“Hey Matt. The instruments aren’t working. Can you reset the system?” was the call I heard from on deck
“Strange. I have data coming into my computer. Must be an ondeck display problem”, I thought to myself. Let’s try turning the instruments off and on again.
A flip-flop of a switch later …..
And, still, nothing.
It was blowing 22 knots, it was cloudy, the sun had just set and the moon had not risen yet. It was pitch black on deck and the guys were, literally, sailing blind.
“This is not good” I thought.
I went for the low hanging fruit again;
“Crap. This is not good”
“It must be some sort of connection problem.”
I traced out the cable that connects the on-deck instrument displays to the system down below and set out, in a form of triage, to remove all possible ‘points of failure’. Clip- clip -clip went the wire cutters and I spliced a bundle of cables together. I then hit them with some solder to hold the wrangled mess of wires together.
“That might do it. Lets check”
“Crap. I have NOTHING now?!’, Not even my computer was getting data anymore.
“This is REALLY not good”
“Hey Matt.

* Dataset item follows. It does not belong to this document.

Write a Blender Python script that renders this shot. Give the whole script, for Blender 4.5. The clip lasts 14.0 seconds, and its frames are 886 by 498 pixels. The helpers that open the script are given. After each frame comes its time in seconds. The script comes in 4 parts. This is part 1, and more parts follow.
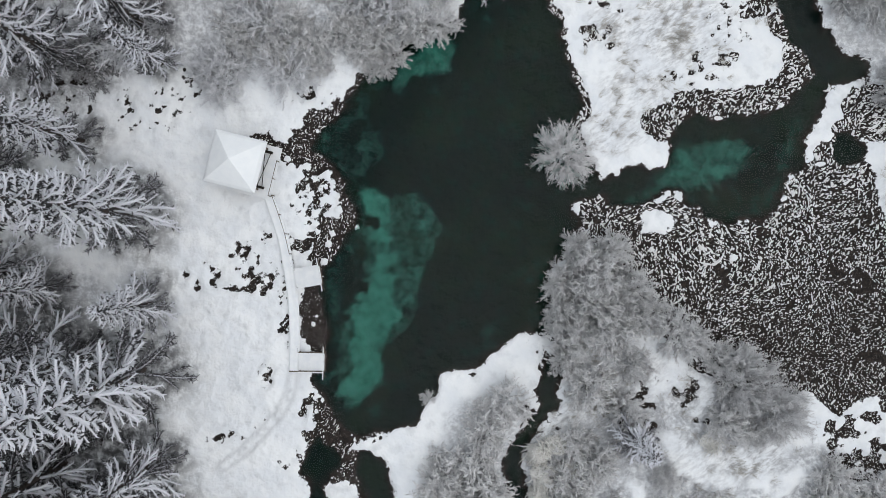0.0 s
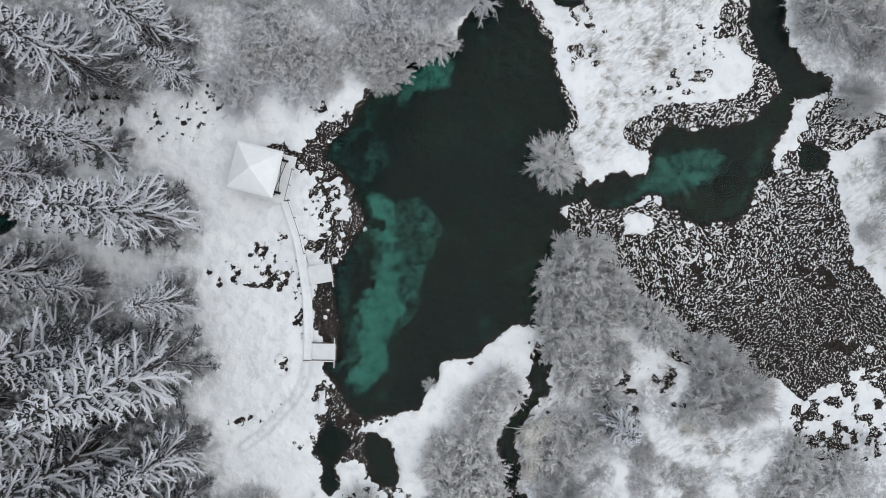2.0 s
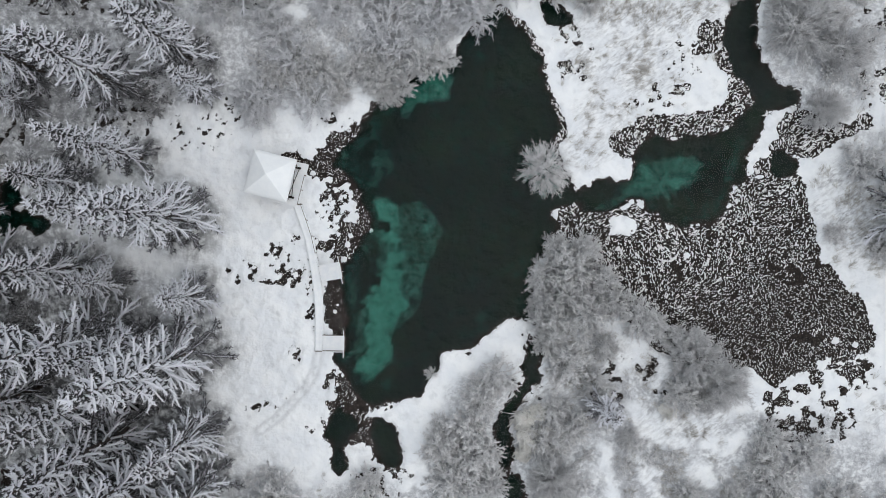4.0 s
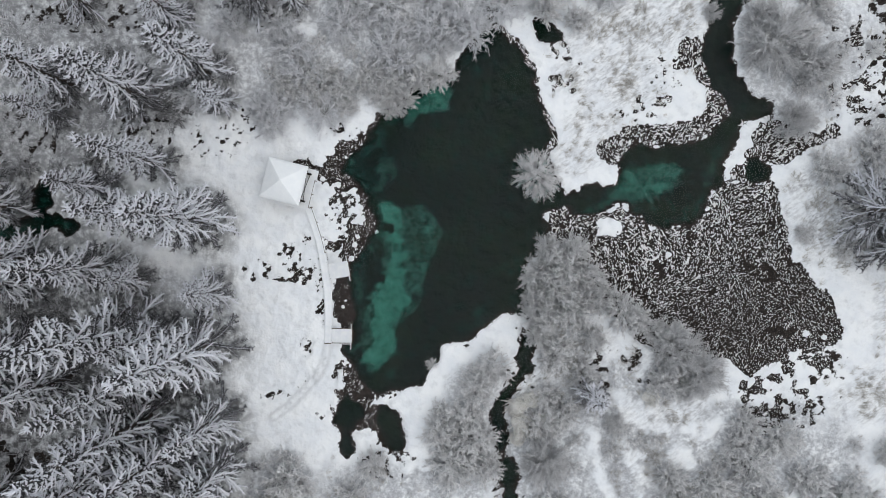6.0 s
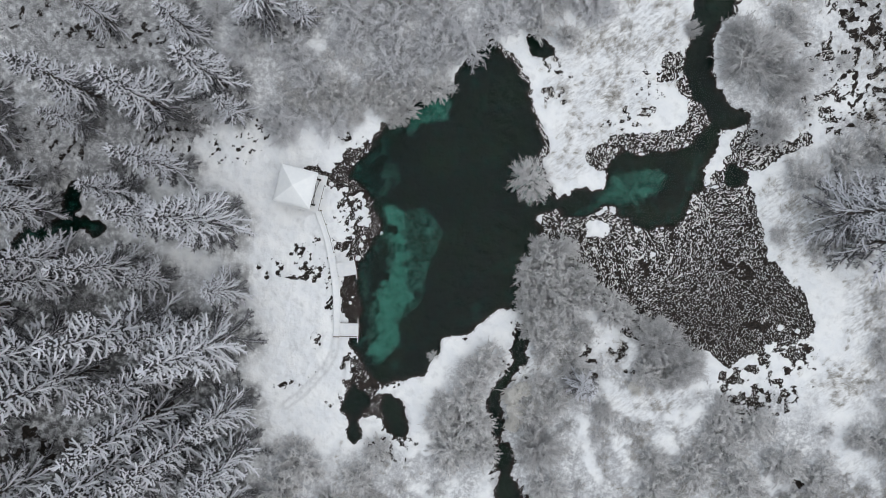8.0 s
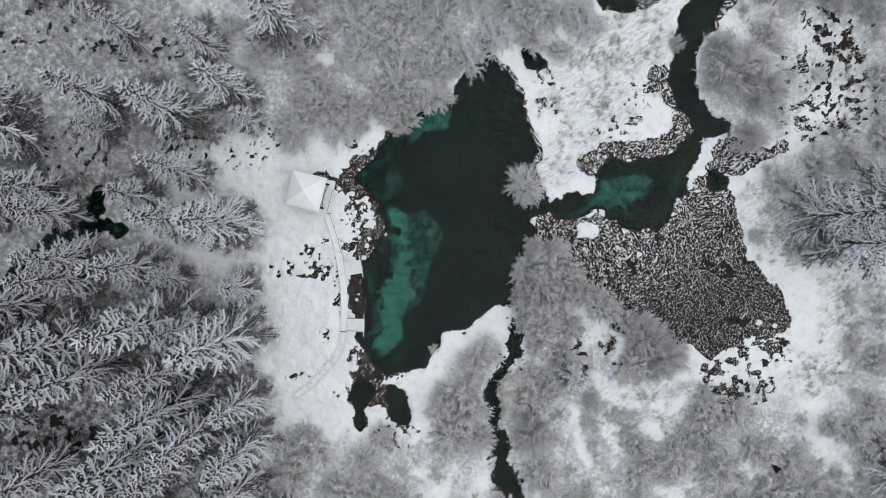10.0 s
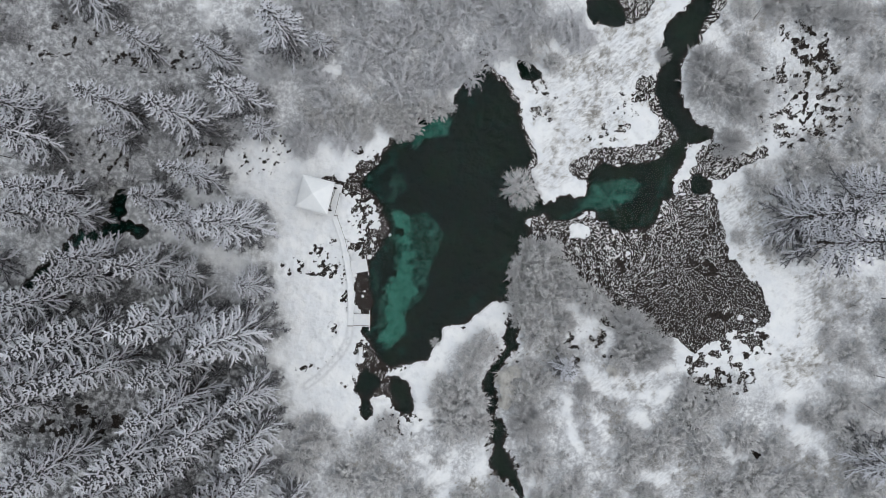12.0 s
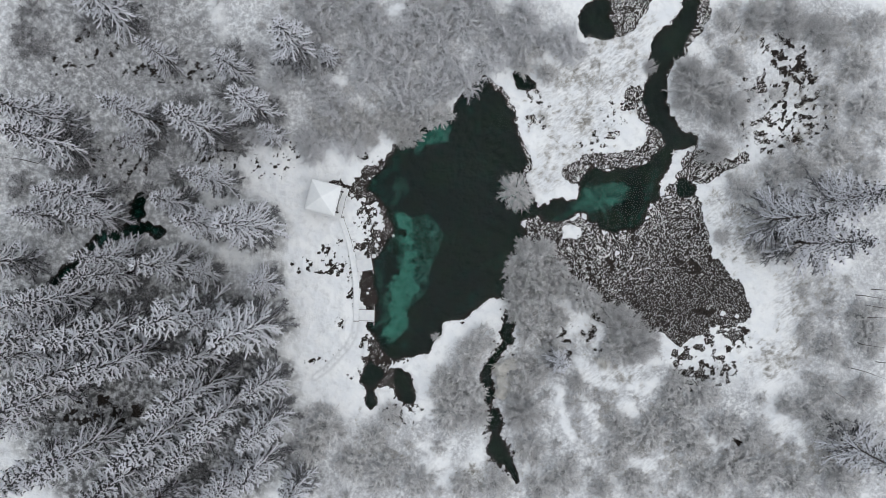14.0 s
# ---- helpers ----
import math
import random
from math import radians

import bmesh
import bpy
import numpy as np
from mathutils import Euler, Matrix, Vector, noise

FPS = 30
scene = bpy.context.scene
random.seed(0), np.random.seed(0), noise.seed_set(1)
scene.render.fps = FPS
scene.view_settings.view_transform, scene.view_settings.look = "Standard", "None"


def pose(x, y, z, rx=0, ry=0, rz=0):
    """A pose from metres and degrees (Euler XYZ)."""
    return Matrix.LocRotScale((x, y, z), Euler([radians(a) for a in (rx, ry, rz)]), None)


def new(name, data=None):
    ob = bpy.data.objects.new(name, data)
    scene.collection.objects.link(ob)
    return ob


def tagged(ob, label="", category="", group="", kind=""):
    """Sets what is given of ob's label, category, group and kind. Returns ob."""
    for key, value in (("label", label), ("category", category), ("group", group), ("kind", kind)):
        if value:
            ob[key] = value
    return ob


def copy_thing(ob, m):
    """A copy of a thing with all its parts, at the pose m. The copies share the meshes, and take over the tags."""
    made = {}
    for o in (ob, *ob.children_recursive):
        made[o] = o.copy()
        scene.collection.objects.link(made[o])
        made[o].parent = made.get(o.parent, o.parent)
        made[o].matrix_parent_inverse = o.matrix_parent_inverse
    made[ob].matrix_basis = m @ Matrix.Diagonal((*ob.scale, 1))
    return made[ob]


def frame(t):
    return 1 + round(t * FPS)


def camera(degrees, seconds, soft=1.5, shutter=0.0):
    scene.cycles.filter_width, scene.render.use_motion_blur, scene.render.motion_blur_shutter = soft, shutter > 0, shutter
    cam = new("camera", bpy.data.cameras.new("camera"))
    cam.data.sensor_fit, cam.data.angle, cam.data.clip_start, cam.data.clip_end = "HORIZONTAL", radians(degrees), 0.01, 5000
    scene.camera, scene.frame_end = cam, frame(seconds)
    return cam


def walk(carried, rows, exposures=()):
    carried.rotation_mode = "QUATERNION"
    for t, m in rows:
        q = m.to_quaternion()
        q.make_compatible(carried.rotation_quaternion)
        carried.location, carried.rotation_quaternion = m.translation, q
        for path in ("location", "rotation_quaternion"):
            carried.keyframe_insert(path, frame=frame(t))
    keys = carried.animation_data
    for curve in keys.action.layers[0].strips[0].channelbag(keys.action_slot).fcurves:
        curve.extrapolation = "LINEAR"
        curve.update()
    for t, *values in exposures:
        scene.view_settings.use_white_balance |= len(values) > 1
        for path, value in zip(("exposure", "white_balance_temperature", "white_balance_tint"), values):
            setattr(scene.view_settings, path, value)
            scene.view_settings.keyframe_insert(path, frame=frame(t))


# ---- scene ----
cam = camera(66.0, 14.0, soft=0.9)
METRES, EYE, TILT, LEAN, TURN = 42.3, 62.0, -90.0, 0.0, 0.0
ROWS = [
    (0.0, 0.0, 0.0, 0.0, 0.0, 0.0, -0.0),
    (0.5, 0.0002, -0.036, -0.0002, 0.02, 0.0, 0.0),
    (1.0, 0.0, -0.0707, 0.0002, 0.03, -0.01, 0.02),
    (1.5, 0.0001, -0.1067, 0.0008, 0.02, -0.04, 0.03),
    (2.0, 0.0001, -0.1424, 0.0004, 0.03, -0.03, 0.04),
    (2.5, 0.0011, -0.1781, 0.0004, 0.05, -0.03, 0.06),
    (3.0, 0.0009, -0.2125, 0.0003, 0.05, -0.04, 0.07),
    (5.5, -0.0011, -0.3912, -0.0007, -0.01, -0.03, 0.11),
    (6.0, -0.0009, -0.4257, -0.0011, 0.0, -0.01, 0.11),
    (6.5, -0.0004, -0.4615, -0.0011, 0.02, -0.02, 0.12),
    (7.0, 0.0001, -0.4983, -0.0011, 0.02, -0.01, 0.11),
    (7.5, 0.0005, -0.534, -0.001, 0.04, -0.01, 0.12),
    (8.0, 0.0007, -0.5696, -0.0007, 0.06, -0.01, 0.12),
    (10.5, 0.0001, -0.7472, 0.0019, 0.07, -0.06, 0.16),
    (11.0, 0.0002, -0.7832, 0.0021, 0.09, -0.07, 0.16),
    (11.5, 0.0004, -0.8191, 0.0023, 0.11, -0.08, 0.17),
    (12.0, 0.0008, -0.8539, 0.0022, 0.13, -0.09, 0.18),
    (12.5, 0.001, -0.8899, 0.0023, 0.14, -0.1, 0.18),
    (13.0, 0.0014, -0.9262, 0.0025, 0.16, -0.11, 0.18),
    (13.5, 0.0015, -0.9637, 0.0025, 0.16, -0.11, 0.18),
    (14.0, 0.0016, -0.9999, 0.0025, 0.16, -0.11, 0.18),
]
walk(cam, [(t, pose(0, 0, EYE, TILT, LEAN, TURN) @ pose(METRES * x, METRES * y, METRES * z, 90 + pitch, roll, yaw)) for t, x, y, z, yaw, pitch, roll in ROWS],
     exposures=[(0.0, -0.02), (7.0, -0.06), (14.0, -0.10)])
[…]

We can’t see where we are going. Hurry up!” the cries echoed, repeatedly, from on deck.
“Oh boy, where to start? This could be ‘a major’. We might have a full on instrument melt down here. “
My buddy, Sammy, was now by my side helping me figure out the problem. He handed me a cordless drill and we dismantled the panel that contains the electrical, instrumentation and computer systems, revealing a mess of wires of different colors going into and out of a menagerie of boxes.”
“Let’s start with the basics. I wonder if the instruments are getting power. They aren’t responding to anything and we aren’t getting any sort of output…. How is this thing fused?’
‘ … ah. I see one of e2’s power/ network junction boxes back in there. Got a philips head screwdriver Sammy? Let’s look in there.”
Sure enough; A blown 5A fuse. With luck on my side, I found a spare fuse taped to the inside cover of the box. The question was, however, what caused this fuse to trip? This might be the only fuse that we have, who knows, and I don’t want to turn on the power and have it kick again.”
I kept probing.
“Ah ha! Found it. We are out of the woods. It’s a loose network wire.” This would explain the initial network problems and then the eventual blown fuse. I reconnected the wire into its rightful home and flipped on the instrument power.
Full systems go….whew…that was a close one.
Now let’s see if we find just as much luck with a couple wind shifts to claw our way past a couple boats.